Submitted by the AGC.
The Architecture Billings Index (ABI) registered a score of 48.5, seasonally adjusted in April, down from 50.4 in March and the sixth reading in the past seven months below 50, the American Institute of Architects (AIA) reported on Wednesday. Any score below 50 means more firms reported decreased billings than increased billings. The ABI is derived from the share of responding architecture firms that report a gain in billings over the previous month less the share reporting a decline in billings, presented on a 0-to-100 scale. AIA calls the index “a leading economic indicator that leads nonresidential construction activity by approximately 9-12 months.” Readings for practice specialties (based on three-month averages) varied: mixed practice, 52.1 (down from 53.5 in March); commercial/industrial, 51.8 (up from 49.7 and the first reading above 50 since July); institutional, 50.6 (first reading above 50 since October, up from 49.1); and residential (mainly multifamily), 41.5 (below 50 since July, down from 42.3). The new design contracts index rose to 49.8 from 48.9.
The average weekly wage for all construction industry employees in the U.S. was $1544 in the fourth quarter (Q4) of 2022, an increase of 1.2% from Q4 2021, the Bureau of Labor Statistics reported on Wednesday in its Quarterly Census of Employment and Wages report. Construction industry average wages in Q4 2022 were 11.4% higher than the private sector average of $1385 (which declined 2.6% from Q4 2021). The amount and direction of change for average weekly wages in construction varied widely. Among the 10 largest counties, the highest average in Q4 2022 was in New York County (Manhattan), $2566, up 2.4% from Q4 2021; followed by Cook County, Ill. (Chicago and nearby suburbs), $1916, up 3.5% year-over-year (y/y); and King County, Wash. (Seattle and nearby suburbs), $1810, down 1.6%. The largest y/y increase was in Los Angeles County, 3.6% (Q4 2022 average: $1658), followed by Cook County. The average wage declined 1.7% in King County and 1.6% in Dallas County (Dallas and nearby suburbs, Q4 2022 average: $1701).

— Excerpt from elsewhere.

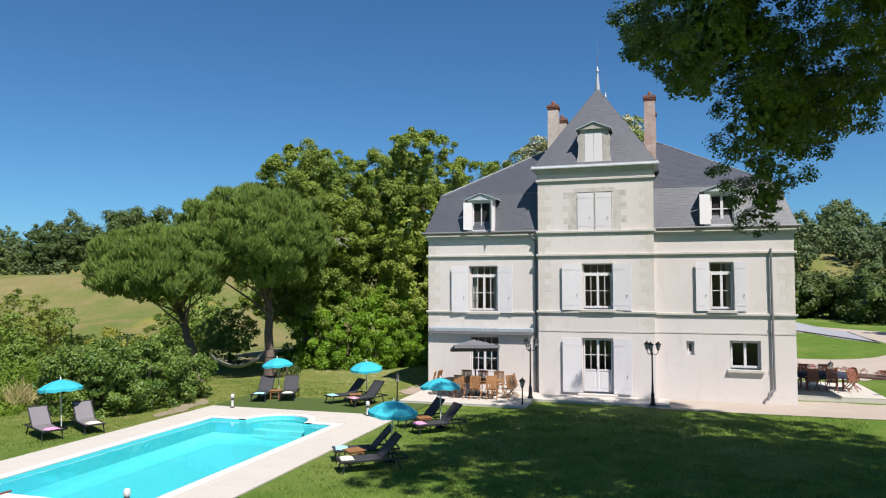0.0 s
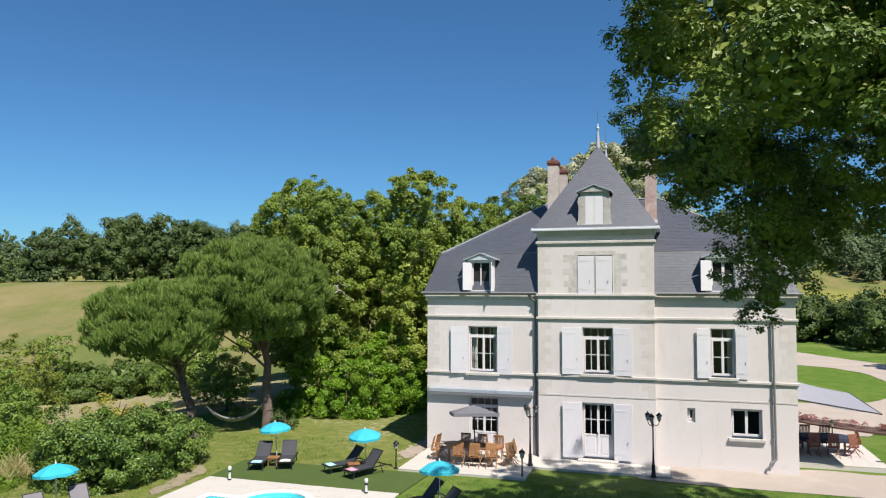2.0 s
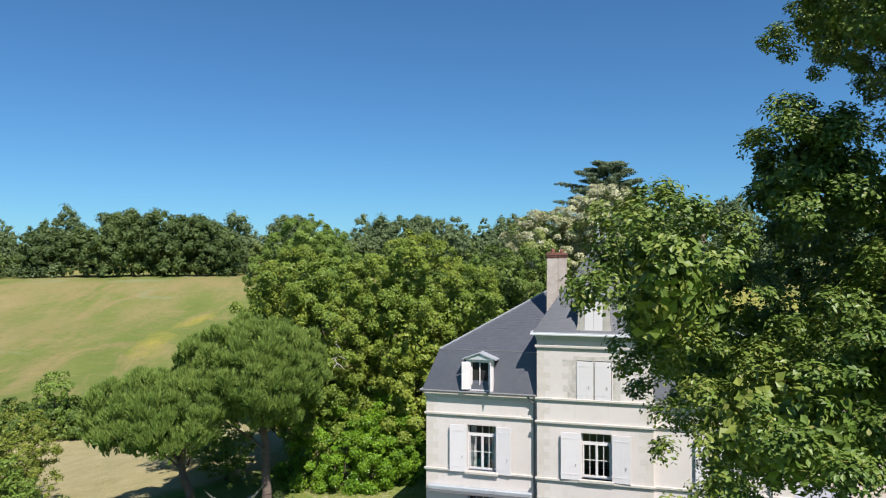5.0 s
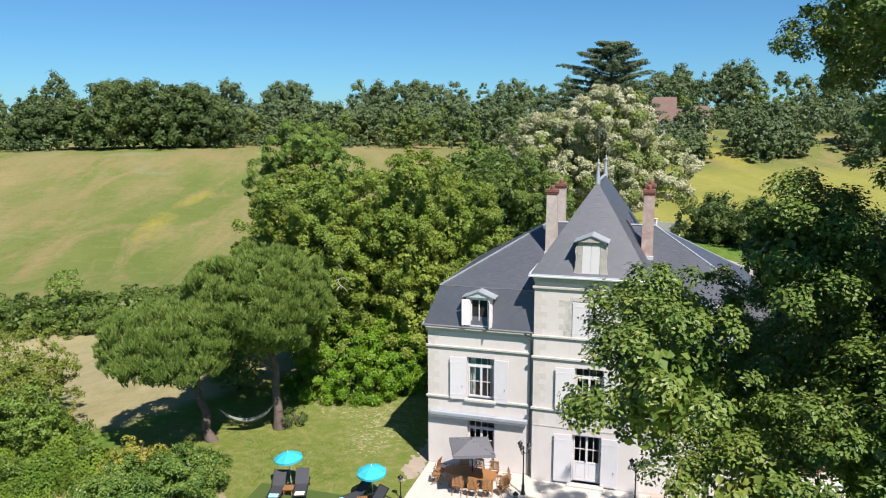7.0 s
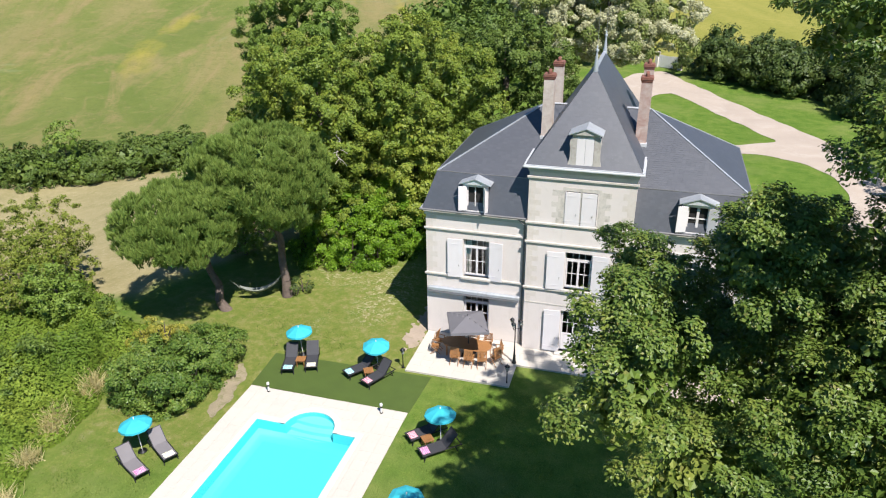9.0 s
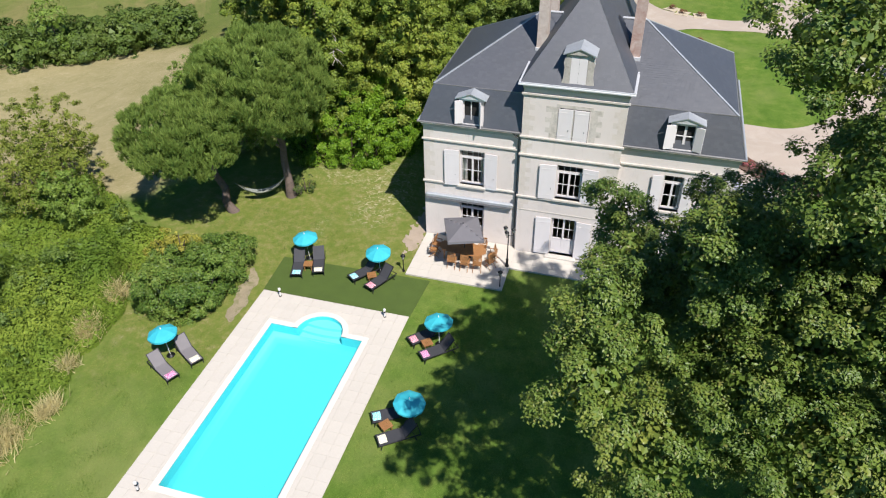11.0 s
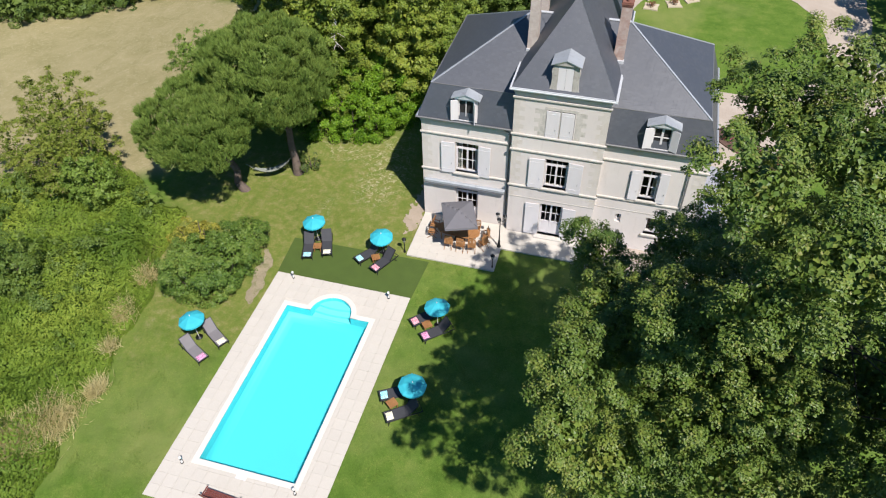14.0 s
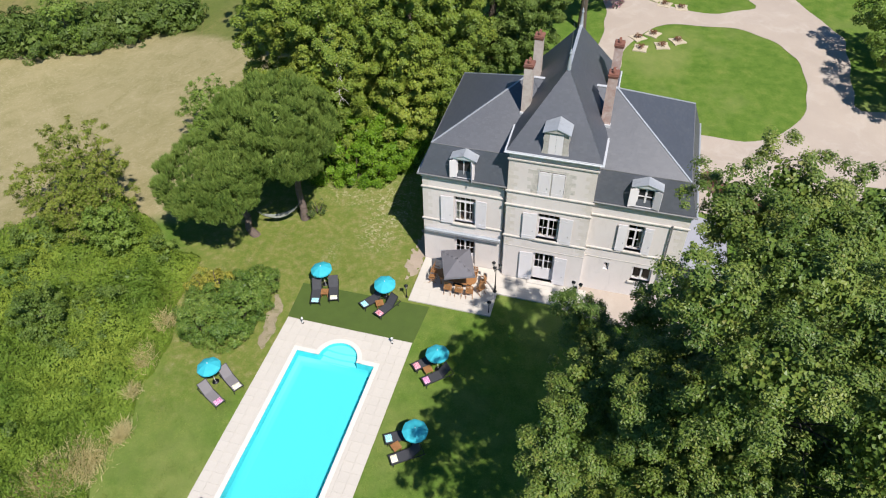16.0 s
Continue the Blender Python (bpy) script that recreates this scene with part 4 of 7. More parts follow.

Data centers are replacing offices and other structures in some markets. In Loudoun County, Va., Amazon World Services plans to demolish nine buildings and replace them with four purpose-built data centers, the Washington Business Journal reported on May 22. Data Center Frontier on Thursday cited other examples in Loudoun County. Digital Realty proposed replacing a “1960s parking garage [in downtown Los Angeles] with “a 13-story building which would include nearly 486,000 square feet of floor area, most of which would be dedicated to computer servers and supporting equipment,” the e-newsletter Urbanize LA reported on May 23. “A former department store located to the north on 7th Street currently functions as a data center, as does the One Wilshire high-rise….Likewise, the former Post Office Annex near Union Station has been converted into a data center, and a newly built facility recently replaced a surface parking lot next door.”
“A growing number of retailers in city office districts are relocating their businesses to the suburbs, where visits to shopping centers are on the rise as fewer people commute to downtown workplaces,” the Wall Street Journal reported on May 9. “Suburban landlords say demand from retailers was strong during the first months of this year, even with high inflation and rising interest rates. Shopping-center owner Site Centers reported record-high leasing in the first quarter, while owner Phillips Edison reported a new high for occupancy. Retail Opportunity Investments Corp. said its portfolio is more than 98% leased. Even high-end enclosed malls, which were hard hit by the pandemic, are showing signs of improvement. Foot traffic at Simon Property Group’s malls is higher this year compared with 2022 while overall occupancy was 94.4% in the first quarter, just shy of pre-pandemic levels, according to the company.”
It “appears in domestic migration data that, years after lower-wage residents have been priced out of expensive coastal metros, higher-paid workers are now turning away from them, too,” the “Upshot” column of the New York Times reported on May 12. “The college-educated workers who’ve turned away from them are increasingly migrating toward major metros that are still prosperous but not quite so expensive—places like Phoenix, Atlanta, Houston and Tampa. During the pandemic, smaller cities such as Portland, Maine, and Wilmington, N.C., also saw growing inflows of such workers…. Among the 12 most expensive metros, net college migration has generally declined or turned negative. The other 41 large metros have mostly continued to attract working-age college graduates.” A chart shows net migration into or out of each metro’s college-educated population in 2010-14, 2015-19, and 2020-21.